4e de couverture : "L’imprévu absolu se substitue à l’ordinaire. Le chemin ne conduit plus à aucune maison. Désormais, la maison ne confère plus aucune sécurité, ni chaleur ou repos. La ville, tyrannisée par l’imprévu, a transformé chaque foyer en prison. La vie est devenue fille du hasard. Je suis vivant parce que j’ai de la chance, c’est tout. Aucune autre raison ne l’explique, ni la volonté de vivre, ni même les lois de la sélection naturelle. "
Il est palestinien. Elle est française. Nous sommes à Ramallah, en 2002. Ramallah, mon amour : une longue lettre adressée à une femme, à moins que ce ne soit à la ville assiégée. Mahmoud Abou Hashhash y conjugue, entre présence et absence, mémoire et oubli, l’amour et l’écriture, qu’il construit et déconstruit sans cesse, comme cette ville dévastée à laquelle il est attaché malgré lui. Une nouvelle voix à l’heure où s’ouvre un pan inédit de l’histoire palestinienne.
Mon avis : il s'avère que j'ai lu ce livre en juin dernier, soit juste après que des commandos de l'armée israélienne aient attaqué une flotille internationale d'activistes pro-palestiniens (neuf sont morts suite à cet abordage) transportant de l'aide humanitaire et qui se rendait à Gaza et, au moment même où Israël rejettait une enquête internationale sur cette attaque. De fait, cette lecture a alors pris un relief particulier même si son cadre se déroule en 2002.

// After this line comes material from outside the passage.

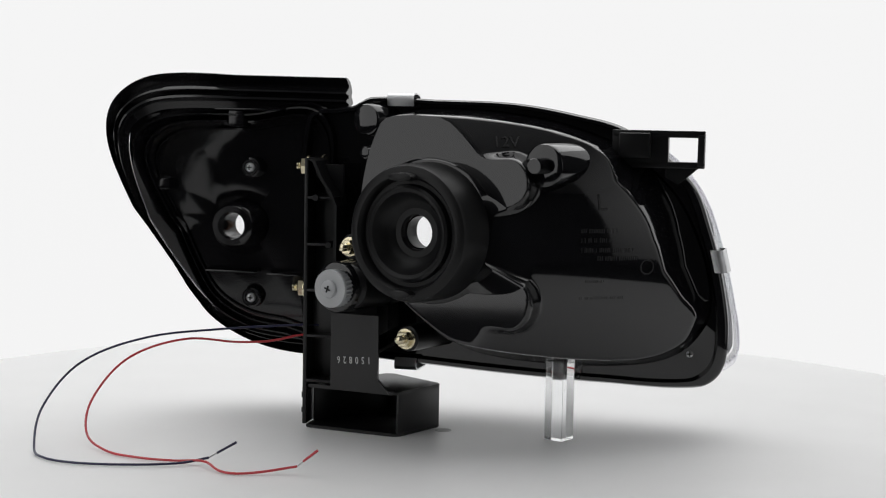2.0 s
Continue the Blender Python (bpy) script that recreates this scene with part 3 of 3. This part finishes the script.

Ce livre expose tout à la fois la description de la vie quotidienne dans les territoires occupés et les doutes d'un homme pris entre l'amour d'une femme éloignée, amour dans lequel il se sent prisonnier, et l'attrait irresistible d'une étrangère avec laquelle il va vivre un amour fou et magnifique. C'est donc entre peur et désir que le narrateur oscille tout au long de cette lettre qu'il écrit à la femme étrangère qui l'a quitté et dans laquelle il retrace leur histoire, prêtexte aussi à des retours en arrière lui permettant de mettre en exergue le lien particulier qui l'unit à Ramallah.
Mahmoud Abou Hashhash nous propose une belle écriture enlevée et parfois exhaltée comme celles des auteurs proches-orientaux : elle est surtout le moyen de résister à la destruction du monde qui l'entoure et prend de ce fait une ampleur particulière.
En résumé : un livre intéressant à lire de par son aspect témoignage et auquel je donne la note de 16/20.
Merci qui ?
Merci aux bibliothécaires de la MLIS qui ont mis un bandeau "coup de coeur" sur ce livre et l'ont exposé en évidence sur les présentoirs.
J'ai aimé ces passages :
Page 27 et 28 :
Un officier lui a demandé :
- Qu'est-ce que tu fais ?
Muhammad lui a répondu, une cigarette dansant au bout des lèvres :
- Je repeins la maison. Avec ce blocus, je ne peux rien faire. Plus de boulot. Je me suis dit que j'allais repeindre la maison.
Ces mots n'ont pas plu à l'officier. Etait-il donc possible qu'un Palestinien, au milieu de tout ce sang et de ces destructions, trouve l'envie et la volonté de repeindre son appartement ?
Le soldat a demandé :
- Tu penses rester éternellement dans cette maison et dans cette ville ?
Muhammad a répondu :
- Bien sûr ! Où veux-tu que j'aille ?
- Descends ! a ordonné le soldat furieux.
Page 42 :
Qui parle de guerre ? Il n'y a pas de guerre ici, seulement la conquête d'un peuple sans défense. Aujourd'hui les fenêtres sont sources d'angoisse et de mort. Elles l'ont souvent été par le passé. En de tels instants, chacun aimerait voir les murs devenir impénétrables et les fenêtres se transformer en ouvertures minuscules. Pourtant, les gens continuent de bâtir des maisons avec des balcons et des fenêtres aussi larges que possible. Malgré cinquante ans d'occupation, pas une maison ne possède d'abri. C'est que les gens ne se sont pas départis de leur rage de vivre, de leur amour du soleil et du ciel.
Le petit plus de Véro : avec ce livre, mon tour du monde m'entraîne en Palestine.